TASK STATEMENT -
Repeat, exactly and completely, the material that follows. Omit the pictures.

SOURCE EXCERPT -
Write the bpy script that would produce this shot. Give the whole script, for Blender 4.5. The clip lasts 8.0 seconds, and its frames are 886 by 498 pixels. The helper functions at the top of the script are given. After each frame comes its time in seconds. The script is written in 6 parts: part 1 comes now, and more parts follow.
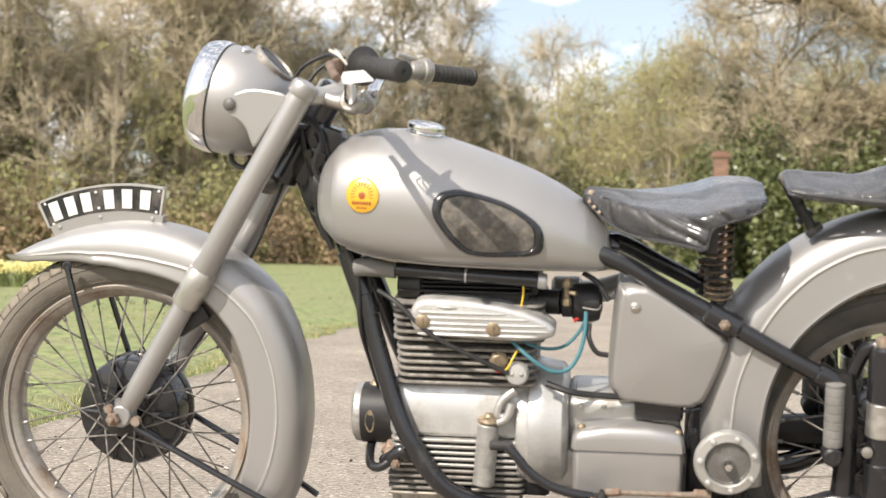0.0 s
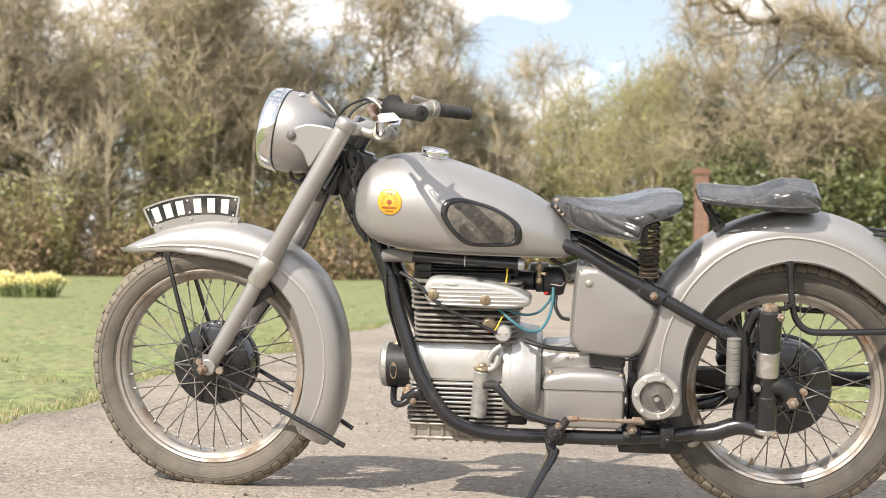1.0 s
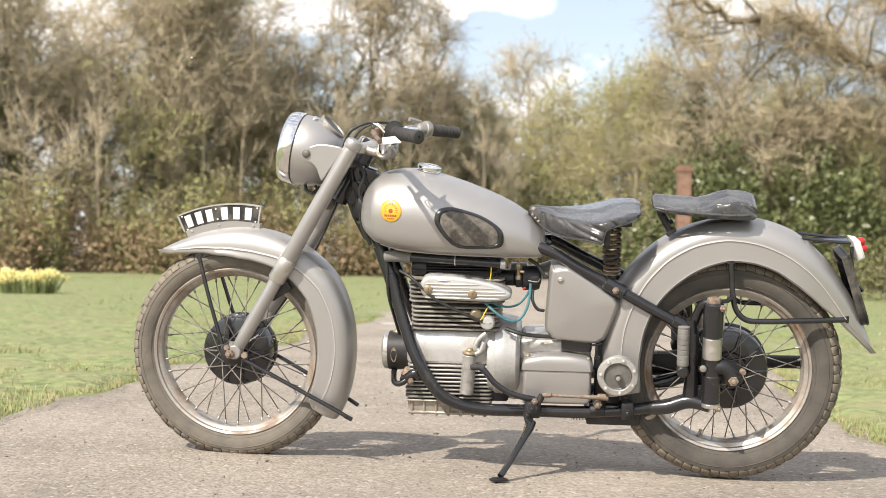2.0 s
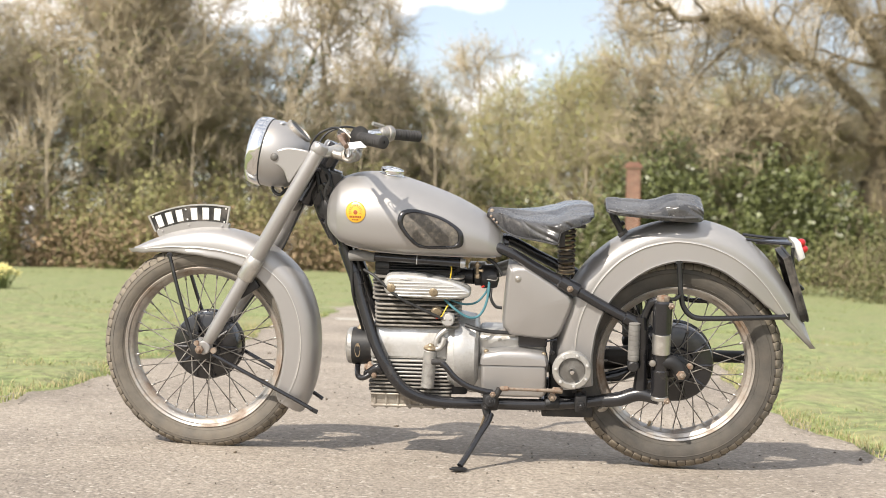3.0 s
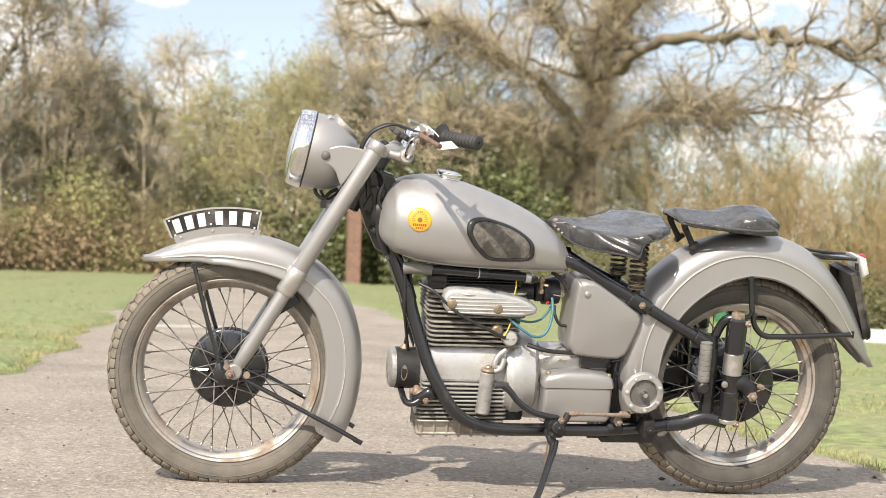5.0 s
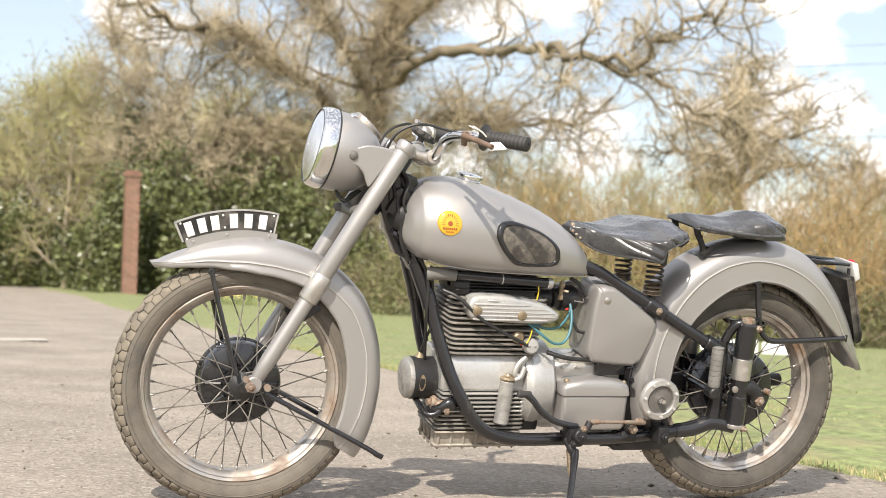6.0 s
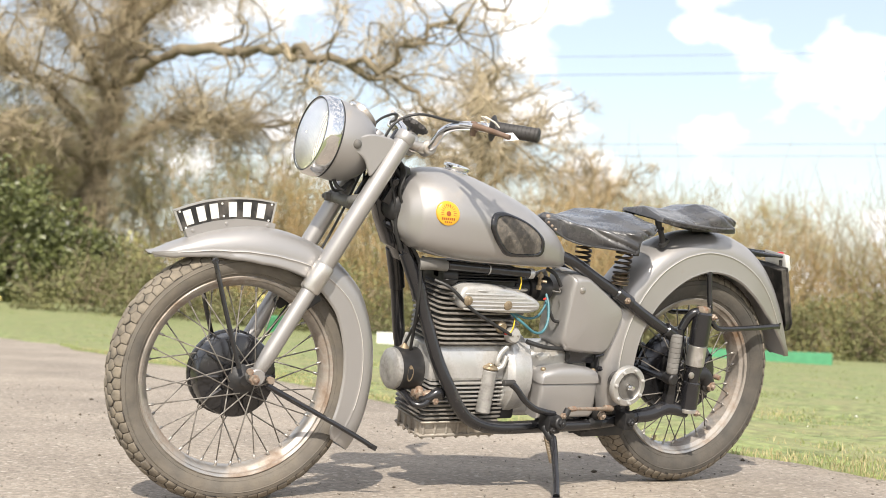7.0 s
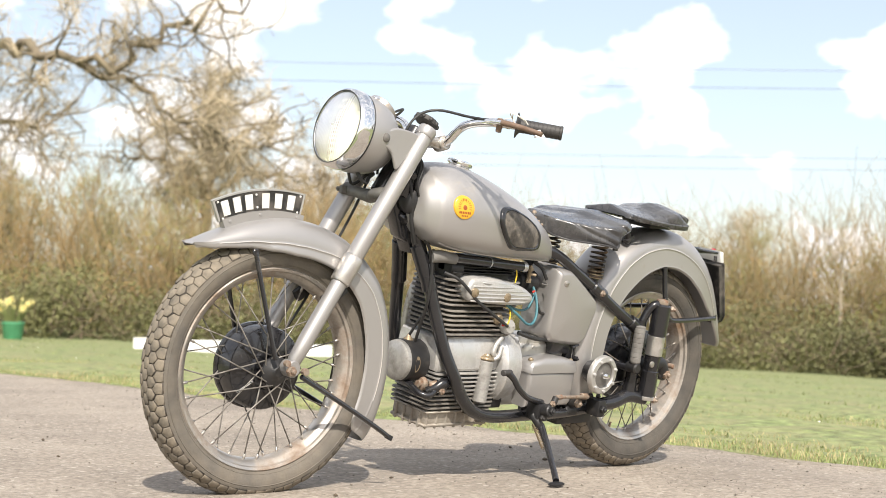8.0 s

RESULT -
Write the bpy script that would produce this shot. Give the whole script, for Blender 4.5. The clip lasts 8.0 seconds, and its frames are 886 by 498 pixels. The helper functions at the top of the script are given. After each frame comes its time in seconds. The script is written in 6 parts: part 1 comes now, and more parts follow.
0.0 s
1.0 s
2.0 s
3.0 s
5.0 s
6.0 s
7.0 s
8.0 s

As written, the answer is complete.